The 4th Workshop of the France-China Particle Physics Laboratory (FCPPL) took place in Shandong University, Jinan, China from 7 to 9 April 2011. The main purpose of these workshops is to present, review and discuss the various ongoing and future activities performed by Chinese and French scientists within the FCPPL framework. More than 100 scientists, engineers and students interested in every aspect of particle physics and advanced accelerators attended the meeting.
An ILC session with six ILC-related talks was held in this 2011 workshop, three for accelerators and three for detectors. In addition to the LHC, the ILC is one of the main fields of collaboration within FCPPL. “It is a fruitful cooperating field,” said Jie Gao, professor at the Institute of High Energy Physics (IHEP), Chinese Academy of Sciences (CAS) and chair of the Asia Linear Collider Steering Committee. The 1.3-gigahertz superconducting technology will become a new item of collaboration within FCPPL since the latest TESLA Technology Collaboration (TTC) meeting hosted by the University of Milan and INFN Sezione di Milano.
FCPPL was established according to an agreement between CAS, the Centre National de la Recherche Scientifique (CNRS) and the French Commission for Atomic Energy (CEA) in April 2007. It is an international associated laboratory supported by funding agencies and the French Embassy in China, and involves a network of French CNRS/IN2P3 laboratories and universities, CEA, a network of institutes of CAS and Chinese universities. It is mainly devoted to strengthening collaborations in particle physics, with a focus on LHC and ILC activities, including computing development and deployment and accelerator studies. The support and development of existing or new collaborations in other particle physics domains and in particle astronomy, both in experimental physics and theory, are also an intrinsic part of this project. Following the creation of FCPPL, the first FCPPL workshop was held in Marseilles, France, from 15 to 17 January 2008.
China and France have a longstanding history of cooperation in particle physics. Between 1987 and 1997, ten accelerator physicists from IHEP went to LAL – an IN2P3 lab in Orsay – for an academic exchange.
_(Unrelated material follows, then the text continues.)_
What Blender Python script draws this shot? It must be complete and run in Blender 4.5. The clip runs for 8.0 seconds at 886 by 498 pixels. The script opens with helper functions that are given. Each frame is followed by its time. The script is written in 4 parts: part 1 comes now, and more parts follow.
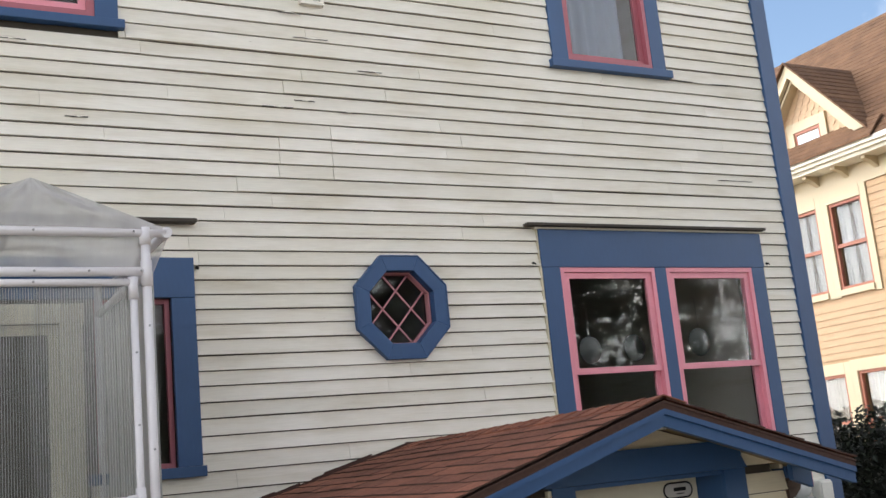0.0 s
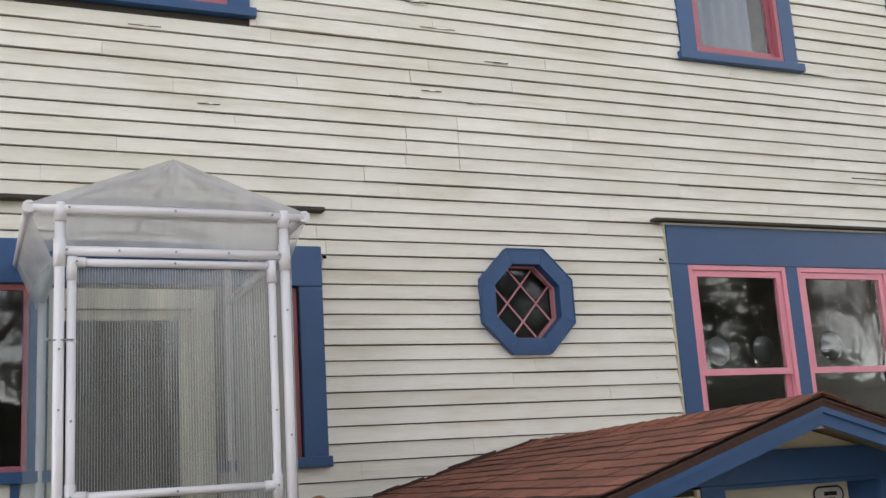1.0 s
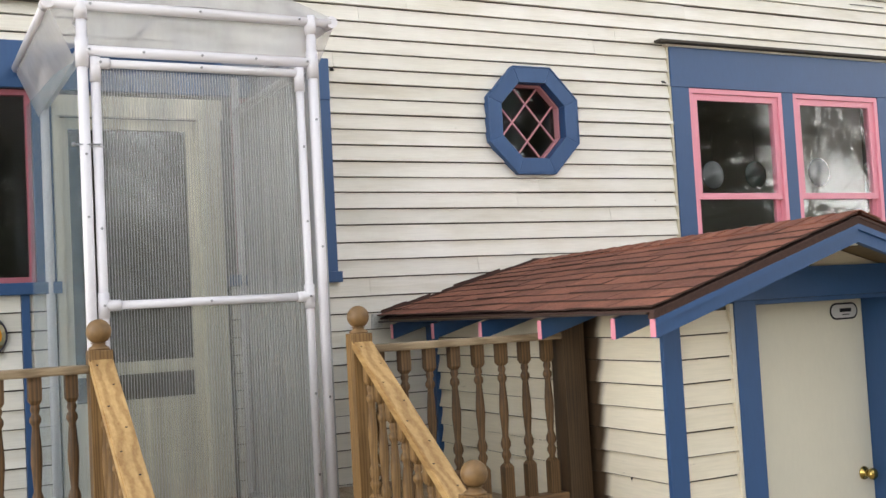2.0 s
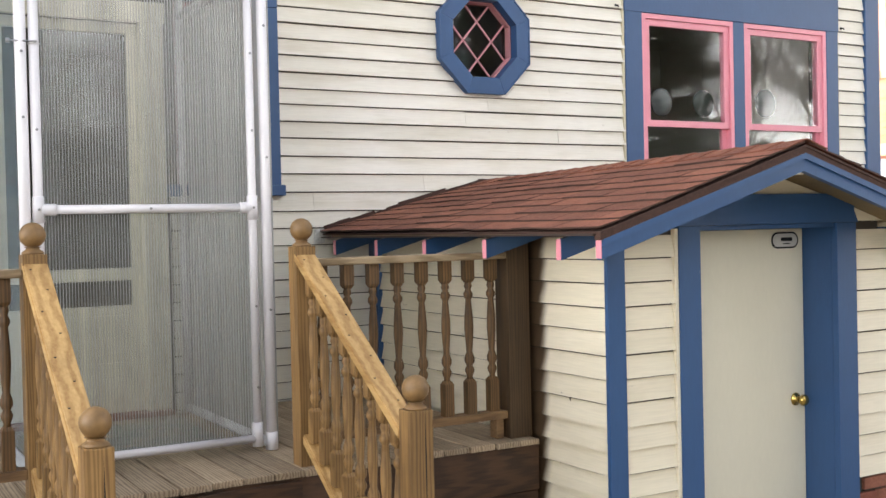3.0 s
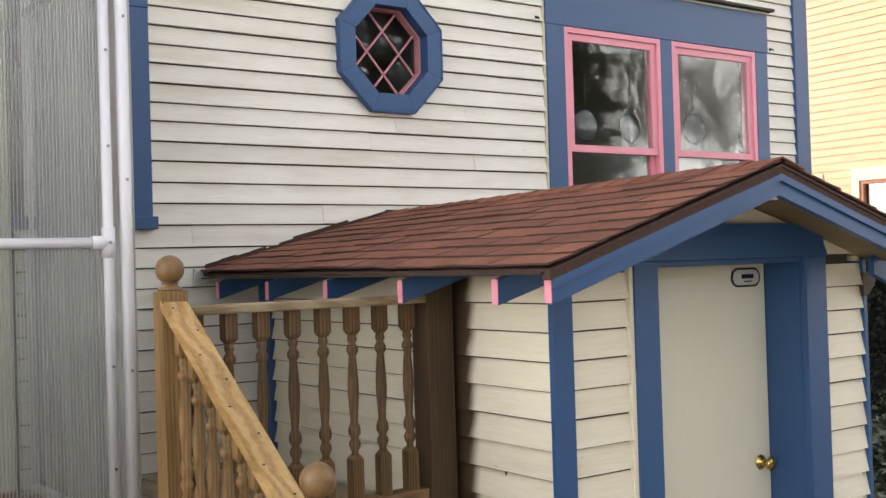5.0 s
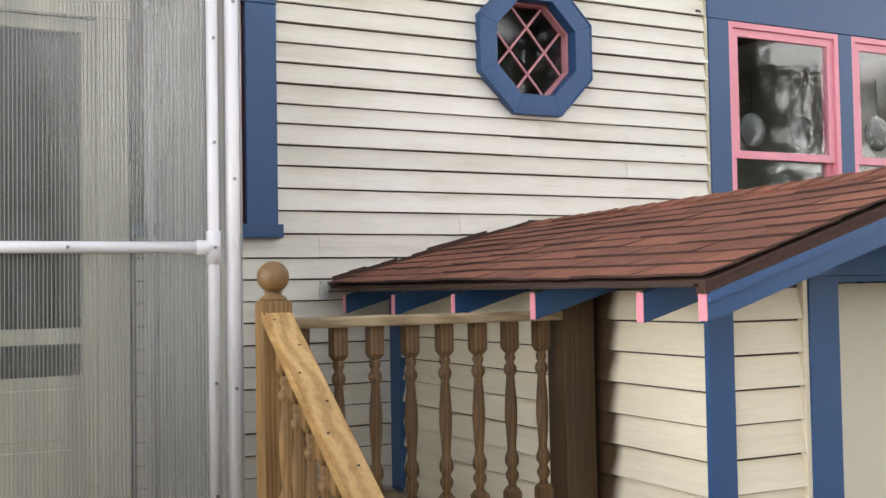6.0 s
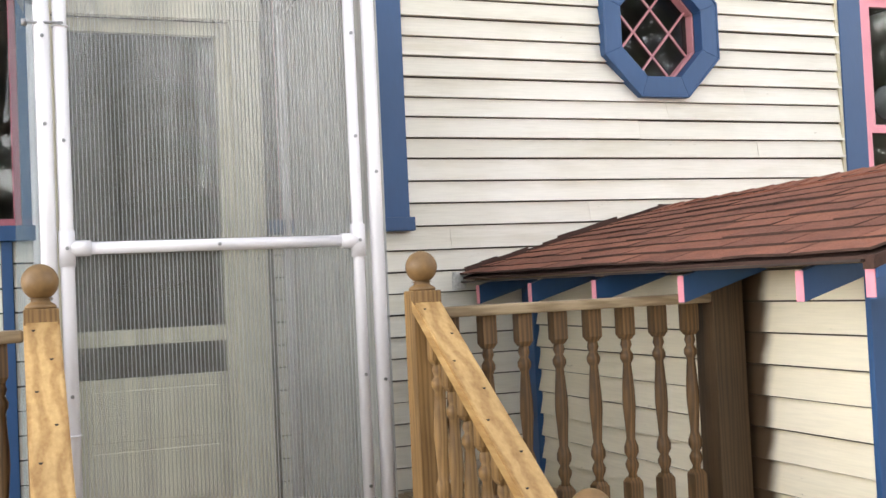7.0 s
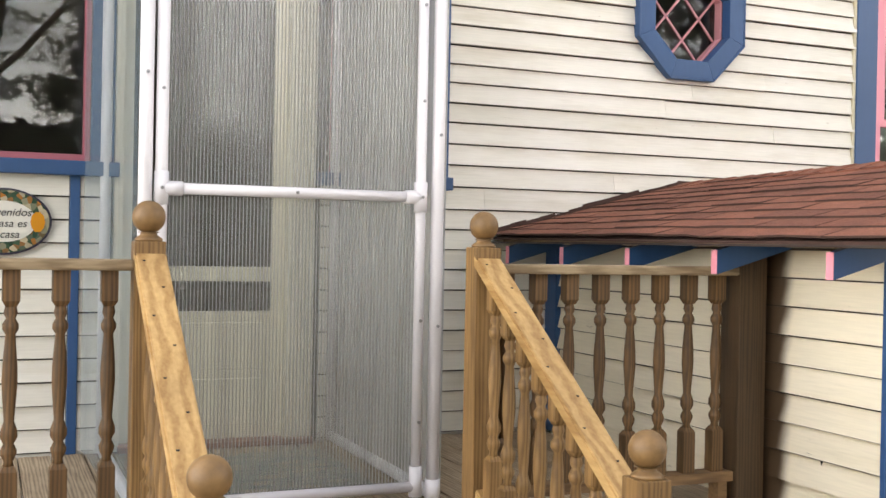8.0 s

Then research institutes and universities from China began to cooperate widely with French labs on various projects with, for example and just to name a few: IHEP’s and Shandong University’s cooperation with CPPM – an IN2P3 lab in Marseilles – on the LHC’s ATLAS experiment; Huazhong Normal University and IN2P3 collaborative work on LHC’s ALICE experiment; and Tsinghua University’s and LAL’s cooperation on ILC detector optimisation and particle flow algorithms.
“The joint lab creates a Sino-French research community beyond the individual contacts, and gives a high visibility of cooperation in our countries and in the world,” said Philippe Arnaud from the Science and Technology Department of the French Embassy in China. No doubt, FCPPL has established an official dialogue on a regular basis and promotes new collaboration between France and China. “FCPPL is a laboratory without walls, which enables Chinese and French particle and accelerator scientists to work together towards a new energy frontier with experiments such as the LHC and the ILC,” said Gao. “This joint endeavour is becoming an international culture on which a future linear collider will be based.”